**TASK REQUIREMENTS:**
Type out the data exactly as given. Skip any image.

**DATA EXCERPT:**
=-=-=

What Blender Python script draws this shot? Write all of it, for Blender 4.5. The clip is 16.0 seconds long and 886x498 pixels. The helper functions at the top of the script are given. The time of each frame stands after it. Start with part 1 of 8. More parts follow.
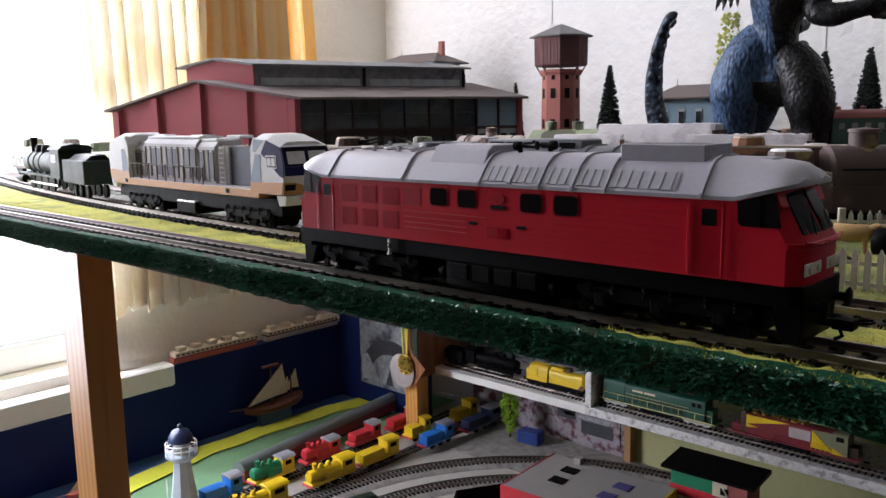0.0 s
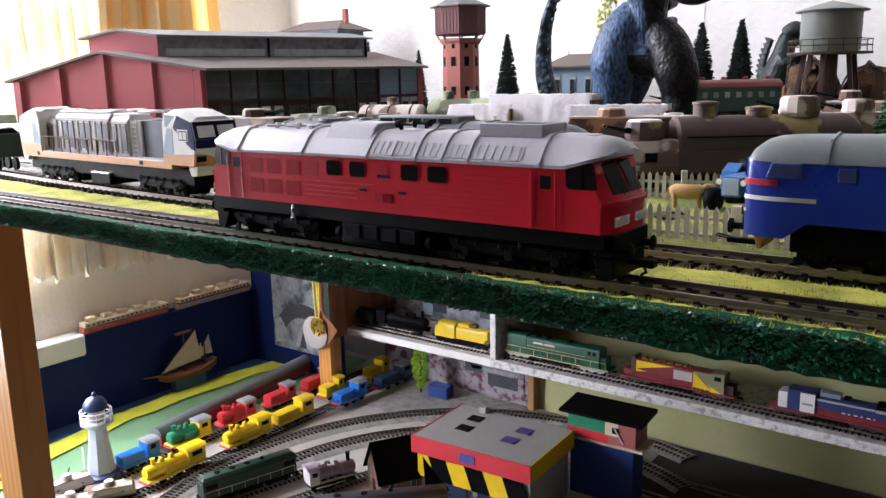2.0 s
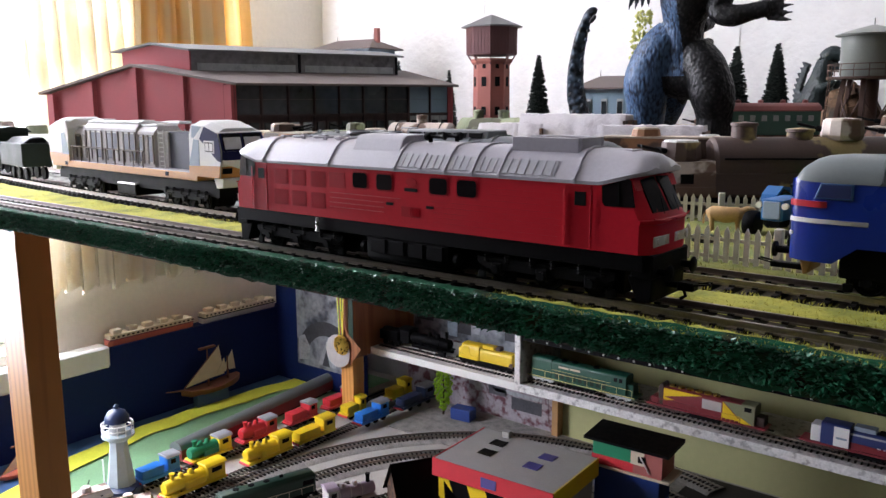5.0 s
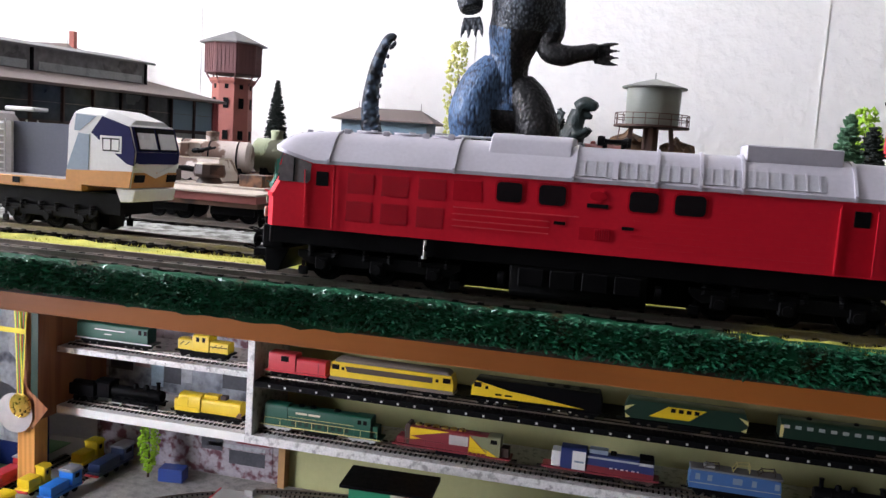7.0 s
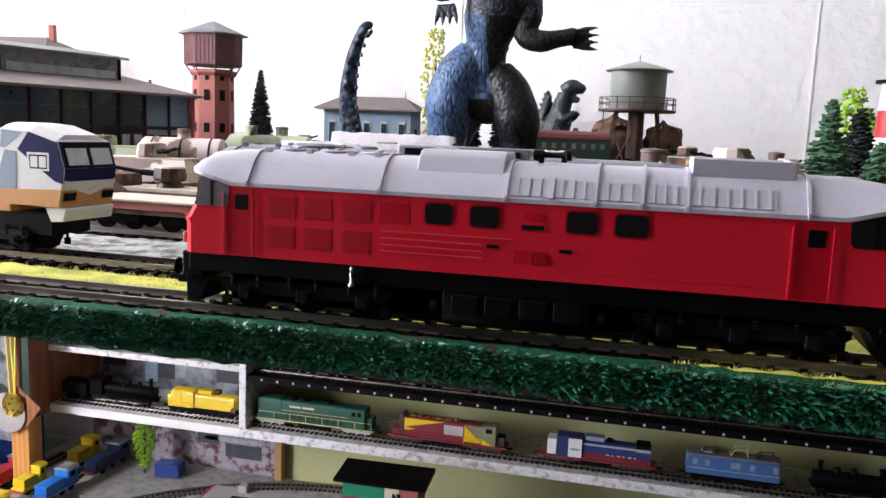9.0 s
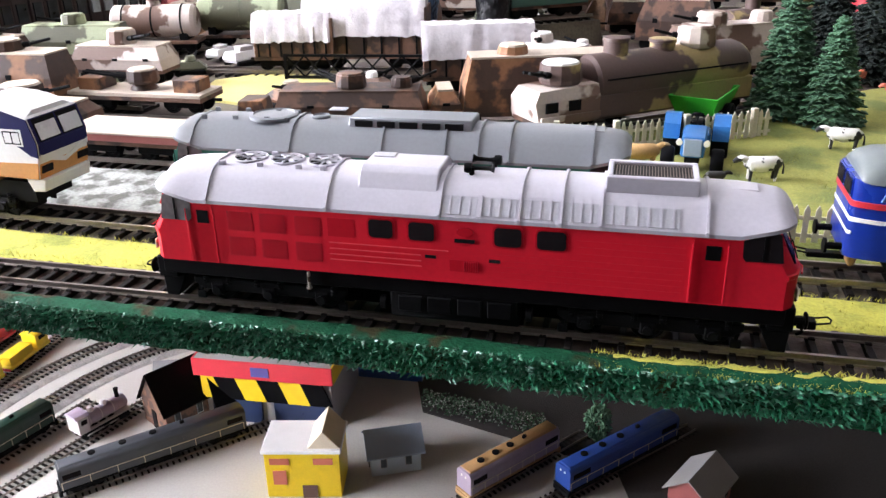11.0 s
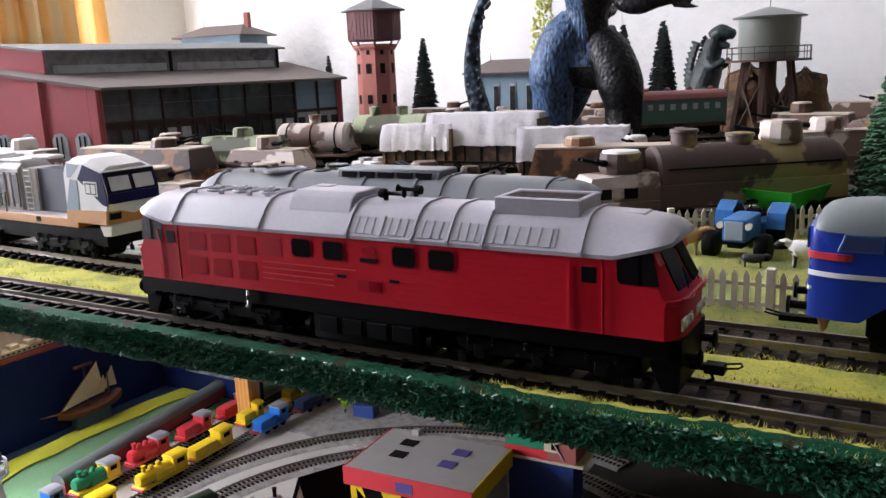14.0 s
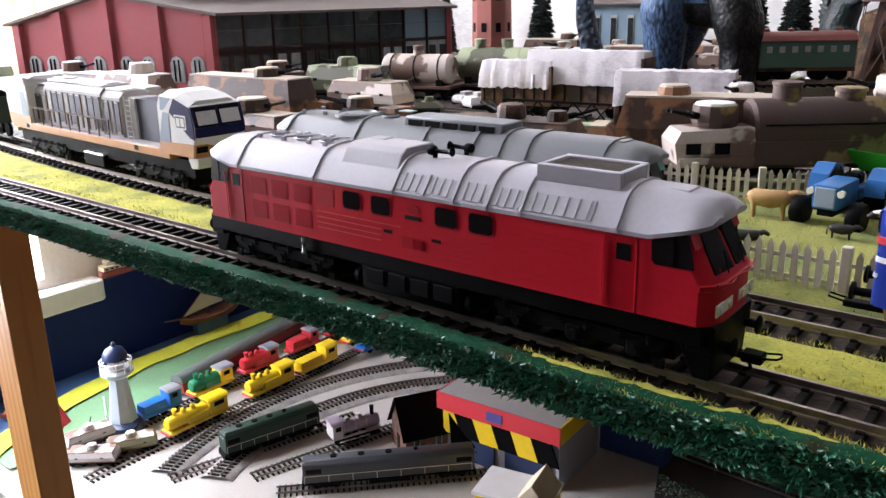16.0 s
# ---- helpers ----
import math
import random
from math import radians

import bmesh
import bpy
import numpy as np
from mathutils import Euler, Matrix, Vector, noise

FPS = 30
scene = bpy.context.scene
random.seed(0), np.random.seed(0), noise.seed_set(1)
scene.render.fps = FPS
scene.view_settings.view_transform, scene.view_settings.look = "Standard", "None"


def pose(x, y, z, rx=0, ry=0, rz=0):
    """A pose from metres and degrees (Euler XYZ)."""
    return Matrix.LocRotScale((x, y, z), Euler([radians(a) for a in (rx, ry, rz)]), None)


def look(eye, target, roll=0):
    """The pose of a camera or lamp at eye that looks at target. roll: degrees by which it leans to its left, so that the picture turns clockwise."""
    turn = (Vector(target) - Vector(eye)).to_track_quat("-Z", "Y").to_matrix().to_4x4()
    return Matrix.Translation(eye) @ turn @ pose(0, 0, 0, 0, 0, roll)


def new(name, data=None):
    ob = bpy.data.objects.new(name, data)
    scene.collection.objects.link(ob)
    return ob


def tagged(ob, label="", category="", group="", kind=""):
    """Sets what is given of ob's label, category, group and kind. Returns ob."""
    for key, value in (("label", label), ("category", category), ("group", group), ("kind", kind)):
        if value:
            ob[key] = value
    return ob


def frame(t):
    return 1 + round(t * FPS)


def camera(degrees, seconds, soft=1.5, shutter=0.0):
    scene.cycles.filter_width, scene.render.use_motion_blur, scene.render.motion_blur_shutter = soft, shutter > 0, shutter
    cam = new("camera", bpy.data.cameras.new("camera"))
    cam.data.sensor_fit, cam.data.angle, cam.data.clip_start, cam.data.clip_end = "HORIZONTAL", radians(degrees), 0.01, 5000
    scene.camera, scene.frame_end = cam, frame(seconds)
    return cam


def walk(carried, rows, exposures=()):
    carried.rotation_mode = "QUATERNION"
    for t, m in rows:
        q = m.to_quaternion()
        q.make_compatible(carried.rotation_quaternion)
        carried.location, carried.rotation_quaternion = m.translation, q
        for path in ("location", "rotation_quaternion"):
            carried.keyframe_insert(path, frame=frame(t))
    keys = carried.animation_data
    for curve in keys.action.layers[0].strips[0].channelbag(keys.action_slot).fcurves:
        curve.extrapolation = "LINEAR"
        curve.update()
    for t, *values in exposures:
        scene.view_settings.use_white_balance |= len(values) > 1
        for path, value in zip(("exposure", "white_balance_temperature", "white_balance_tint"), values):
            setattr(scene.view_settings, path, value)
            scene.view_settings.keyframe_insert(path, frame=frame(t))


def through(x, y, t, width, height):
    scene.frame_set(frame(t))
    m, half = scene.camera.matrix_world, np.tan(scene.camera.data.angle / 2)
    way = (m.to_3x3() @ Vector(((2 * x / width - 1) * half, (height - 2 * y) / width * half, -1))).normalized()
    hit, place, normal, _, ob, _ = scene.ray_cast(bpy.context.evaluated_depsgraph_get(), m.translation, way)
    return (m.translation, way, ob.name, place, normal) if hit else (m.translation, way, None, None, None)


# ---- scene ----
EXPOSURES = [(0.0, -0.77), (0.5, -0.07), (1.0, 0.22), (1.5, 0.43), (2.0, 0.0), (2.5, -0.57), (3.0, -0.95), (5.3, -0.22), (5.5, -0.18), (5.8, -0.10), (6.0, -0.06), (6.5, 0.0), (7.5, -0.06), (8.0, -0.04), (10.5, 0.58), (12.0, 0.68), (13.0, 0.13), (14.5, -0.25), (15.0, -0.3), (16.0, 0.03)]
cam = camera(56.45, 16.0, soft=1.45)
# seconds, place in metres, then yaw, pitch and roll in degrees
PATH = [
    (0.0, 0.1853, -0.2424, 0.0718, 43.08, -9.06, -0.94),
    (0.5, 0.1864, -0.2710, 0.0775, 37.29, -9.51, 0.98),
    (1.0, 0.1870, -0.2875, 0.0725, 33.60, -10.89, 0.84),
    (1.5, 0.2040, -0.2904, 0.0729, 33.32, -11.53, -0.53),
    (2.0, 0.2306, -0.2800, 0.0801, 37.00, -11.68, -1.17),
    (2.5, 0.2534, -0.2621, 0.0846, 40.94, -11.53, -1.47),
    (3.0, 0.2615, -0.2559, 0.0873, 45.03, -11.09, -2.26),
    (3.2, 0.2642, -0.2569, 0.0867, 46.12, -10.78, -2.43),
    (5.3, 0.1974, -0.2781, 0.0753, 34.52, -9.68, 1.13),
    (5.5, 0.1431, -0.2920, 0.0769, 27.84, -8.66, 2.25),
    (5.8, 0.0915, -0.2873, 0.0671, 20.58, -7.57, 3.00),
    (6.0, 0.0701, -0.2827, 0.0602, 17.82, -7.13, 3.06),
    (6.2, 0.0629, -0.2825, 0.0542, 15.96, -7.12, 3.17),
    (6.5, 0.0347, -0.2790, 0.0529, 13.68, -6.84, 3.48),
    (7.0, 0.0148, -0.2869, 0.0539, 13.19, -6.66, 3.81),
    (7.5, 0.0113, -0.2748, 0.0533, 13.14, -6.44, 3.95),
    (8.0, 0.0188, -0.2629, 0.0539, 13.17, -6.35, 3.75),
    (8.2, 0.0190, -0.2560, 0.0530, 13.22, -6.28, 3.72),
    (10.3, 0.0588, -0.2688, 0.1209, 13.98, -16.65, -0.97),
    (10.5, 0.0586, -0.2678, 0.1290, 14.05, -18.39, -1.15),
    (11.0, 0.0545, -0.2621, 0.1459, 13.82, -23.41, -1.22),
    (11.5, 0.0539, -0.2565, 0.1493, 13.51, -25.08, -1.59),
    (12.0, 0.0645, -0.2617, 0.1503, 13.82, -25.51, -1.84),
    (12.5, 0.0749, -0.2665, 0.1481, 16.03, -23.69, -2.50),
    (13.0, 0.0997, -0.2689, 0.1379, 23.91, -18.59, -3.66),
    (13.5, 0.1330, -0.2554, 0.1194, 26.91, -14.68, -2.63),
    (14.0, 0.1608, -0.2407, 0.1025, 30.12, -12.28, -2.31),
    (14.5, 0.1797, -0.2293, 0.0927, 34.65, -11.41, -2.17),
    (15.0, 0.1914, -0.2191, 0.0955, 37.97, -12.10, -2.11),
    (15.5, 0.2022, -0.2125, 0.1068, 39.63, -16.14, -1.48),
    (16.0, 0.1795, -0.2222, 0.1129, 38.81, -17.21, -1.25),
]
walk(cam, [(t, pose(x, y, z, 90 + pitch, 0, yaw) @ pose(0, 0, 0, 0, 0, roll)) for t, x, y, z, yaw, pitch, roll in PATH],
     exposures=EXPOSURES)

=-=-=

**WRITTEN SOLUTION:**
What Blender Python script draws this shot? Write all of it, for Blender 4.5. The clip is 16.0 seconds long and 886x498 pixels. The helper functions at the top of the script are given. The time of each frame stands after it. Start with part 1 of 8. More parts follow.
0.0 s
2.0 s
5.0 s
7.0 s
9.0 s
11.0 s
14.0 s
16.0 s
# ---- helpers ----
import math
import random
from math import radians

import bmesh
import bpy
import numpy as np
from mathutils import Euler, Matrix, Vector, noise

FPS = 30
scene = bpy.context.scene
random.seed(0), np.random.seed(0), noise.seed_set(1)
scene.render.fps = FPS
scene.view_settings.view_transform, scene.view_settings.look = "Standard", "None"


def pose(x, y, z, rx=0, ry=0, rz=0):
    """A pose from metres and degrees (Euler XYZ)."""
    return Matrix.LocRotScale((x, y, z), Euler([radians(a) for a in (rx, ry, rz)]), None)


def look(eye, target, roll=0):
    """The pose of a camera or lamp at eye that looks at target. roll: degrees by which it leans to its left, so that the picture turns clockwise."""
    turn = (Vector(target) - Vector(eye)).to_track_quat("-Z", "Y").to_matrix().to_4x4()
    return Matrix.Translation(eye) @ turn @ pose(0, 0, 0, 0, 0, roll)


def new(name, data=None):
    ob = bpy.data.objects.new(name, data)
    scene.collection.objects.link(ob)
    return ob


def tagged(ob, label="", category="", group="", kind=""):
    """Sets what is given of ob's label, category, group and kind. Returns ob."""
    for key, value in (("label", label), ("category", category), ("group", group), ("kind", kind)):
        if value:
            ob[key] = value
    return ob


def frame(t):
    return 1 + round(t * FPS)


def camera(degrees, seconds, soft=1.5, shutter=0.0):
    scene.cycles.filter_width, scene.render.use_motion_blur, scene.render.motion_blur_shutter = soft, shutter > 0, shutter
    cam = new("camera", bpy.data.cameras.new("camera"))
    cam.data.sensor_fit, cam.data.angle, cam.data.clip_start, cam.data.clip_end = "HORIZONTAL", radians(degrees), 0.01, 5000
    scene.camera, scene.frame_end = cam, frame(seconds)
    return cam


def walk(carried, rows, exposures=()):
    carried.rotation_mode = "QUATERNION"
    for t, m in rows:
        q = m.to_quaternion()
        q.make_compatible(carried.rotation_quaternion)
        carried.location, carried.rotation_quaternion = m.translation, q
        for path in ("location", "rotation_quaternion"):
            carried.keyframe_insert(path, frame=frame(t))
    keys = carried.animation_data
    for curve in keys.action.layers[0].strips[0].channelbag(keys.action_slot).fcurves:
        curve.extrapolation = "LINEAR"
        curve.update()
    for t, *values in exposures:
        scene.view_settings.use_white_balance |= len(values) > 1
        for path, value in zip(("exposure", "white_balance_temperature", "white_balance_tint"), values):
            setattr(scene.view_settings, path, value)
            scene.view_settings.keyframe_insert(path, frame=frame(t))


def through(x, y, t, width, height):
    scene.frame_set(frame(t))
    m, half = scene.camera.matrix_world, np.tan(scene.camera.data.angle / 2)
    way = (m.to_3x3() @ Vector(((2 * x / width - 1) * half, (height - 2 * y) / width * half, -1))).normalized()
    hit, place, normal, _, ob, _ = scene.ray_cast(bpy.context.evaluated_depsgraph_get(), m.translation, way)
    return (m.translation, way, ob.name, place, normal) if hit else (m.translation, way, None, None, None)


# ---- scene ----
EXPOSURES = [(0.0, -0.77), (0.5, -0.07), (1.0, 0.22), (1.5, 0.43), (2.0, 0.0), (2.5, -0.57), (3.0, -0.95), (5.3, -0.22), (5.5, -0.18), (5.8, -0.10), (6.0, -0.06), (6.5, 0.0), (7.5, -0.06), (8.0, -0.04), (10.5, 0.58), (12.0, 0.68), (13.0, 0.13), (14.5, -0.25), (15.0, -0.3), (16.0, 0.03)]
cam = camera(56.45, 16.0, soft=1.45)
# seconds, place in metres, then yaw, pitch and roll in degrees
PATH = [
    (0.0, 0.1853, -0.2424, 0.0718, 43.08, -9.06, -0.94),
    (0.5, 0.1864, -0.2710, 0.0775, 37.29, -9.51, 0.98),
    (1.0, 0.1870, -0.2875, 0.0725, 33.60, -10.89, 0.84),
    (1.5, 0.2040, -0.2904, 0.0729, 33.32, -11.53, -0.53),
    (2.0, 0.2306, -0.2800, 0.0801, 37.00, -11.68, -1.17),
    (2.5, 0.2534, -0.2621, 0.0846, 40.94, -11.53, -1.47),
    (3.0, 0.2615, -0.2559, 0.0873, 45.03, -11.09, -2.26),
    (3.2, 0.2642, -0.2569, 0.0867, 46.12, -10.78, -2.43),
    (5.3, 0.1974, -0.2781, 0.0753, 34.52, -9.68, 1.13),
    (5.5, 0.1431, -0.2920, 0.0769, 27.84, -8.66, 2.25),
    (5.8, 0.0915, -0.2873, 0.0671, 20.58, -7.57, 3.00),
    (6.0, 0.0701, -0.2827, 0.0602, 17.82, -7.13, 3.06),
    (6.2, 0.0629, -0.2825, 0.0542, 15.96, -7.12, 3.17),
    (6.5, 0.0347, -0.2790, 0.0529, 13.68, -6.84, 3.48),
    (7.0, 0.0148, -0.2869, 0.0539, 13.19, -6.66, 3.81),
    (7.5, 0.0113, -0.2748, 0.0533, 13.14, -6.44, 3.95),
    (8.0, 0.0188, -0.2629, 0.0539, 13.17, -6.35, 3.75),
    (8.2, 0.0190, -0.2560, 0.0530, 13.22, -6.28, 3.72),
    (10.3, 0.0588, -0.2688, 0.1209, 13.98, -16.65, -0.97),
    (10.5, 0.0586, -0.2678, 0.1290, 14.05, -18.39, -1.15),
    (11.0, 0.0545, -0.2621, 0.1459, 13.82, -23.41, -1.22),
    (11.5, 0.0539, -0.2565, 0.1493, 13.51, -25.08, -1.59),
    (12.0, 0.0645, -0.2617, 0.1503, 13.82, -25.51, -1.84),
    (12.5, 0.0749, -0.2665, 0.1481, 16.03, -23.69, -2.50),
    (13.0, 0.0997, -0.2689, 0.1379, 23.91, -18.59, -3.66),
    (13.5, 0.1330, -0.2554, 0.1194, 26.91, -14.68, -2.63),
    (14.0, 0.1608, -0.2407, 0.1025, 30.12, -12.28, -2.31),
    (14.5, 0.1797, -0.2293, 0.0927, 34.65, -11.41, -2.17),
    (15.0, 0.1914, -0.2191, 0.0955, 37.97, -12.10, -2.11),
    (15.5, 0.2022, -0.2125, 0.1068, 39.63, -16.14, -1.48),
    (16.0, 0.1795, -0.2222, 0.1129, 38.81, -17.21, -1.25),
]
walk(cam, [(t, pose(x, y, z, 90 + pitch, 0, yaw) @ pose(0, 0, 0, 0, 0, roll)) for t, x, y, z, yaw, pitch, roll in PATH],
     exposures=EXPOSURES)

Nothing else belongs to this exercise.